By now, it’s official that Elba is a bona-fide star and this only hammers that point home. How they missed the window of opportunity to have him take over as James Bond is simply beyond me (or is it not too late?). He can do action, drama, comedy, you name it and he gets the chance to flex all those muscles here and then some. In her third outing as the demented former flame of the Joker, Robbie continues to fine tune the role and even if 2020’s Birds of Prey was a better showcase, she’s no second banana here either. I was left a little cold by Cena earlier this summer in F9: The Fast Saga but he’s a lot of fun here as an all-business killer for hire that does it all in the name of peace. Gunn’s casting of Stallone as the Great White Shark looking for “num-num” is inspired and he easily steals the show with the least number of (full and coherent) sentences spoken out of anyone. Kudos also to Davis for truly going for it this time out. Davis rarely gets the chance to play these kinds of women and as morally challenged as Amanda Waller was in the 2016 film, she’s far more in the muck of it all in this one.

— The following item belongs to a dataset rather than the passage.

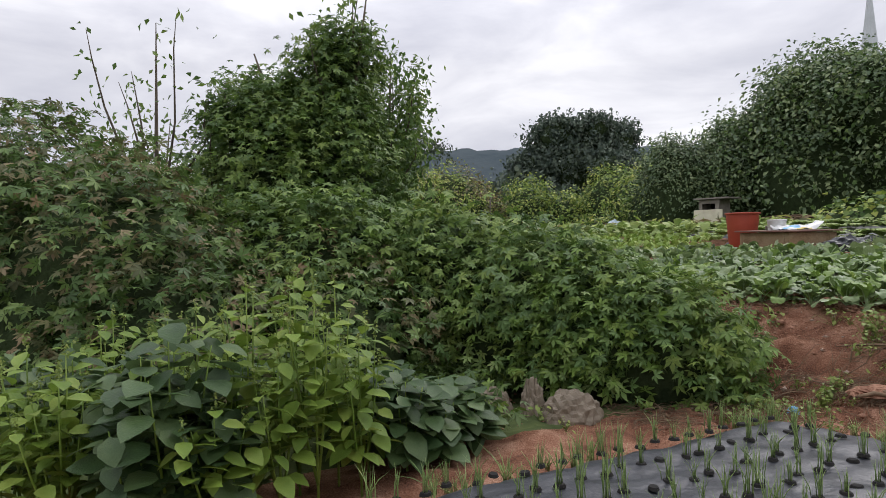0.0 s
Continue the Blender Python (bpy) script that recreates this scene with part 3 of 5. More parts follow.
# ---- pale young greens and cabbages beyond the concrete box ----
pale = []
for nn in np.arange(3.3, 9.0, 0.27):
    for ee in np.arange(6.2, 16, 0.27):
        n_, e_ = nn - 0.02 * ee + rng.normal(0, 0.04), ee + rng.normal(0, 0.05)
        if n_ > 5.0 and e_ < 7.4 or math.hypot(n_ - 5.3, e_ - 5.4) < 1.05 or (n_ < 4.4 and e_ < 6.5) or n_ > 6.6 and e_ < 9:
            continue
        if (n_ > 3.2 if e_ < 12 else n_ > 4.6):
            pale.append((n_, e_))
tagged(leaf_mesh("young_greens", spread_leaves(np.array(pale), 7, young, 0, 0.85), [RADISH_YOUNG]), "bed of pale yellow-green young leafy vegetables", "vegetable bed", "", "stuff")


cab_leaves = []
for i in range(4):
    lv, lf, mi = radish_leaf(0.34 - 0.03 * i, 0.24, 200 + i, 9, 5, True)
    ob = link_mesh("leaf", lv, [q for q, k in zip(lf, mi) if k == 0], CABBAGE, None, "", None, True)
    cab_leaves.append(ob.data)
    bpy.data.objects.remove(ob)


def cabbage():
    base = new("chinese_cabbage")
    for i in range(12):
        ob = new("leaf", cab_leaves[i // 3])
        ob.parent = base
        ob.matrix_basis = pose(0, 0, 0, 0, 24 - 62 * i / 12, i * 137.5)
    return tagged(base, "open pale green chinese cabbage growing through black film", "cabbage", "cabbages on the film beds")


first_cab, far_cab = None, []
for row_n in (5.95, 6.7, 7.5, 8.4, 9.3):
    for ee in np.arange(3.6 if row_n < 7 else 3.0, 13.5, 0.50):
        if math.hypot(row_n - 5.4, ee - 5.3) < 0.75 or (row_n < 6.5 and ee > 7.2):
            continue
        if 6.2 < row_n < 8 and ee < 5.4:
            continue
        n_, e_ = row_n + rng.normal(0, 0.06), ee + rng.normal(0, 0.07)
        if ee > 7.5:
            far_cab.append((n_, e_))
            continue
        x, y = to_world(n_, e_)
        m = Matrix.Translation((x, y, float(height(n_, e_)) + 0.10)) @ pose(0, 0, 0, 0, 0, random.uniform(0, 360))
        if first_cab is None:
            first_cab = cabbage()
            first_cab.matrix_basis = m @ Matrix.Diagonal((1.15, 1.15, 1.0, 1))
        else:
            copy_thing(first_cab, m)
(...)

I guess my biggest stumbling block with both this film and its predecessor is that I just haven’t yet warmed to this branch of the DC Universe. While I found this team to be much easier to get along with than the last one, I still don’t like the vibe that has permeated both movies. A little of that same vibe was even present in the Guardians films so maybe it’s just a case of preferring my superheroes/villains more on the traditional side of things and less on the outskirts of society. The Suicide Squad can hold its head high because it rights many of the wrongs that were done back in 2016, but it also needs to reconcile the fact that this team can’t even hold a candle to the likes of Batman and Superman in my book.